Posted: Thu Aug 02, 2007 7:46 pm
by CDN_Merlin
I'd say it's bad drive. You're sure the power cables are connected properly? You have any other SATA devices that you know works and you can use those? You've probably already tried but it's worth a shot.

Posted: Thu Aug 02, 2007 9:36 pm
by Krom
SATA drives (at least mine) don't spin up till they get a pulse over the data cable. Make sure the SATA power cable is properly connected, as is the data cable, and the controller is enabled in BIOS if it is the non native variety. If your board has multiple ports, including ports directly off the south bridge, try plugging the drive into a different port. Otherwise it is probably a bad drive.

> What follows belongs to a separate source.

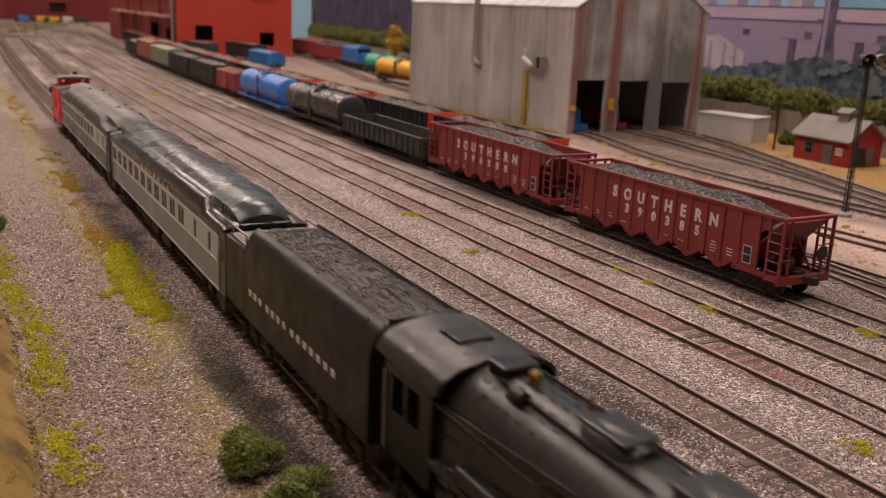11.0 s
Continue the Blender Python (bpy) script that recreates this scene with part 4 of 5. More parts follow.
def hopper_car(m, digits, seed, label):
    t = thing("hopper_car", label, "hopper car", "coal hopper cars", m)
    top, sill = 40.4, 11.4
    for sx in (-1, 1):
        side = part("side_sheet", box(B(), sx * 16.3 - 0.45, sx * 16.3 + 0.45, -75, 75, sill, top - 1.5), HOPPER_RED, t, "riveted oxide-red side sheet")
        for i in range(13):
            y = -74.4 + i * 12.4
            xr = sx * 17.35
            part("rib", box(B(), min(xr, sx * 16.76), max(xr, sx * 16.76), y - 0.8, y + 0.8, sill - 1, top - 1.2, 0.15), HOPPER_RED, side)
        part("top_chord", box(B(), sx * 16.6 - 1.1, sx * 16.6 + 1.1, -91, 91, top - 1.6, top, 0.3), HOPPER_RED, t)
        for sy in (-1, 1):
            part("side_sill", box(B(), sx * 16.4 - 0.9, sx * 16.4 + 0.9, min(sy * 62, sy * 91), max(sy * 62, sy * 91), sill - 2.2, sill, 0.2), HOPPER_RED, t)
            part("gusset", prism(B(), [(sy * 75, top - 1.5), (sy * 88, top - 1.5), (sy * 75, top - 10)] if sy > 0 else [(sy * 75, top - 10), (sy * 88, top - 1.5), (sy * 75, top - 1.5)], "x", sx * 16.3 - 0.4, sx * 16.3 + 0.4), HOPPER_RED, t)
            lad = part("ladder", box(B(), sx * 17 - 0.6, sx * 17 + 0.6, sy * 90.2 - 0.7, sy * 90.2 + 0.7, sill - 4, top - 0.5), HOPPER_RED, t, "red steel ladder at the corner")
            part("stile", box(B(), sx * 17 - 0.5, sx * 17 + 0.5, sy * 81.5 - 0.5, sy * 81.5 + 0.5, sill - 3.6, top - 1.6), HOPPER_RED, lad)
            for k in range(6):
                z = sill - 2.4 + k * 4.7
                part("rung", tube(B(), [(sx * 17.3, sy * 81.5, z), (sx * 17.3, sy * 90.2, z)], 0.38, 5), HOPPER_RED, lad)
            part("corner_post", box(B(), sx * 11.5 - 0.5, sx * 11.5 + 0.5, sy * 90 - 0.5, sy * 90 + 0.5, sill, top - 1.6), HOPPER_RED, t)
            part("grab_iron", tube(B(), [(sx * 17, sy * 91, 20), (sx * 9, sy * 91.4, 20)], 0.35, 5), HOPPER_RED, t)
            part("grab_iron", tube(B(), [(sx * 17, sy * 91, 26), (sx * 9, sy * 91.4, 26)], 0.35, 5), HOPPER_RED, t)
    for sy in (-1, 1):
        part("end_chord", box(B(), -17.6, 17.6, sy * 90 - 1.4, sy * 90 + 1.4, top - 1.7, top + 0.05, 0.3), HOPPER_RED, t)
        part("slope_sheet", prism(B(), [(sy * 87, top - 3), (sy * 88.2, top - 3), (sy * 58, sill - 3), (sy * 57, sill - 2)], "x", -15.8, 15.8), HOPPER_RED, t)
        part("end_sill", box(B(), -17, 17, sy * 89.6 - 2, sy * 89.6 + 2, sill - 4, sill - 0.3, 0.3), HOPPER_RED, t)
        part("platform", box(B(), -16, 16, min(sy * 70, sy * 88), max(sy * 70, sy * 88), sill - 2.6, sill - 1.6), HOPPER_RED, t)
        part("slope_brace", tube(B(), [(-8, sy * 88, sill), (-5, sy * 78, top - 12)], 0.7, 5), HOPPER_RED, t)
        part("slope_brace", tube(B(), [(8, sy * 88, sill), (5, sy * 78, top - 12)], 0.7, 5), HOPPER_RED, t)
        coupler(t, sy * 91, sy)
        freight_truck(t, sy * 72)
    part("brake_wheel", lathe(B(), [(-92.6, 3.4), (-92.0, 3.6), (-91.6, 3.4)], "y", (9, 0, 22), 14), GRIME, t, "round hand-brake wheel")
    part("brake_cylinder", lathe(B(), [(-86, 3.0), (-78, 3.0)], "y", (-5, 0, 17), 12), GRIME, t)
    part("centre_sill", box(B(), -3, 3, -89, 89, 8.5, 12.5), GRIME, t)
    for y in (-48, -24, 0, 24, 48):
        ch = part("hopper_chute", prism(B(), [(y - 12.2, sill + 1.2), (y + 12.2, sill + 1.2), (y + 1.4, 6.4), (y - 1.4, 6.4)], "x", -16.5, 16.5), HOPPER_RED, t, "sloped discharge chute")
        part("chute_door", box(B(), -14, 14, y - 2, y + 2, 5.4, 6.4, 0.2), GRIME, ch)
    part("inner_floor", box(B(), -15.8, 15.8, -58, 58, 13.2, 15), INSIDE_RED, t)
    load_heap(t, 15.6, -78, 85, 36.0, 41.5, COAL, seed, 0.85, 4600, dip=4)
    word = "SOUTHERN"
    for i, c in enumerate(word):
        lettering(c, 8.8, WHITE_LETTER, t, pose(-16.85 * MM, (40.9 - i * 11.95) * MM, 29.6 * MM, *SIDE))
    for i, c in enumerate(digits):
        lettering(c, 7.0, WHITE_LETTER, t, pose(-16.85 * MM, (28.6 - i * 11.95) * MM, 21.6 * MM, *SIDE))
    for y, z, w in ((62, 28, 3), (68, 15.5, 5), (56, 16.5, 4), (56, 15, 4), (44, 17, 4), (44, 15.2, 5), (31, 14.8, 6), (-19, 15.2, 5), (-7, 15.2, 4), (-44, 20, 4), (-44, 18.4, 6), (-44, 16.8, 6), (-44, 15.2, 5), (-56, 19, 5), (-56, 17.4, 6), (-56, 15.8, 5), (-80, 20, 6), (-80, 18.2, 6), (-80, 16.2, 6)):
        if abs(y) < 76:
            part("stencil", box(B(), -16.9, -16.75, y - w / 2.6, y + w / 2.6, z - 1.45, z - 1.02), WHITE_LETTER, t)
    pl = part("data_panel", box(B(), -17.0, -16.75, -71.2, -65.4, 13.4, 22.4), WHITE_LETTER, t, "black and white data panel")
    for z in (14.0, 18.2):
        part("data_field", box(B(), -17.15, -17.0, -70.7, -65.9, z, z + 3.7), BLACK_CAR, pl)
    return t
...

Posted: Thu Aug 02, 2007 11:27 pm
by De Rigueur
I used a volt meter to see that power is getting to the drive. Tried plugging the data cable into different sata ports on the board. Used the 'detect' function on all the sata slots in the bios. The drive's still not spinning. I guess it's doa.

Posted: Sat Aug 04, 2007 4:34 pm
by oldman
One thing, did you have a sata drive before you bought this new one? It's not beyond the realm of possibility that your sata ports might be bad. With hot weather and thunderstorms abounding current surges on the power lines increase this time of year. Sometimes wounded electronics can continue to work after a damaging event leaving one to wonder why did it die in the first place? This is all academic of course without more info. You could be talking about a brand spanking new system... :)

Posted: Sat Aug 04, 2007 8:18 pm
by De Rigueur
It could be that all my sata connections are bad. I don't have another sata device or sata capable machine so I can't test that theory.

Posted: Tue Aug 07, 2007 9:55 am
by oldman
One last thing, probably more for those that don't know than you as the issue is probably history by now. Their is a device called a sata dongle. It allows you to plug an IDE drive into a sata port. I'd recommend this as a quick troubleshooting device because you can hook your cd drive to it and test your sata port. They run $20-$25 last one I bought.

Posted: Tue Aug 07, 2007 12:41 pm
by MD-2389
Actually, they're as cheap as $11 now.

Click here and scroll down a little.

Posted: Tue Aug 07, 2007 12:48 pm
by Duper
one side question: Do sata use Primary/Slave jumper configs like IDE drives? I've never use a sata drv and i's curious. ;)

Re:

Posted: Tue Aug 07, 2007 12:52 pm
by MD-2389
Duper wrote:one side question: Do sata use Primary/Slave jumper configs like IDE drives? I've never use a sata drv and i's curious. ;)
The only jumpers they have is to cap them at SATA 150 or not. The way they work is one drive to an interface.

Re:

Posted: Tue Aug 07, 2007 6:15 pm
by JMEaT
De Rigueur wrote:It could be that all my sata connections are bad. I don't have another sata device or sata capable machine so I can't test that theory.
Make sure the ports are turned on in BIOS. Also some mobos designate certain SATA ports for RAID configs make sure it's in the standalone SATA connectors.

You can also download Seatools from Seagate and boot to a DOS like utility and test the drive. Software Here.

Re:

Posted: Tue Aug 07, 2007 6:48 pm
by Krom
MD-2389 wrote:Actually, they're as cheap as $11 now.

Click here and scroll down a little.
I have a couple of these and they work flawlessly even hot plugging into an eSATA port. (You need a cable adapter to plug them into an eSATA port though.)

Posted: Thu Aug 09, 2007 10:42 pm
by oldman
Does anyone remember if you have to have the IDE drive jumpered as a master? I don't think it hurts the drive but I have a vague inkling that \"cable select\" won't work. Anyone like to clarify :?

Posted: Thu Aug 09, 2007 11:21 pm
by fliptw
for cable select you need a cable capable of cable select.

Posted: Fri Aug 10, 2007 9:15 am
by Krom
All the IDE to SATA bridges I have require the drive to be set to master or they don't work. Won't cause any damage to the drive though.

Posted: Fri Aug 10, 2007 3:36 pm
by De Rigueur
fwiw, I got the replacement drive today. It spins up and bios detects it.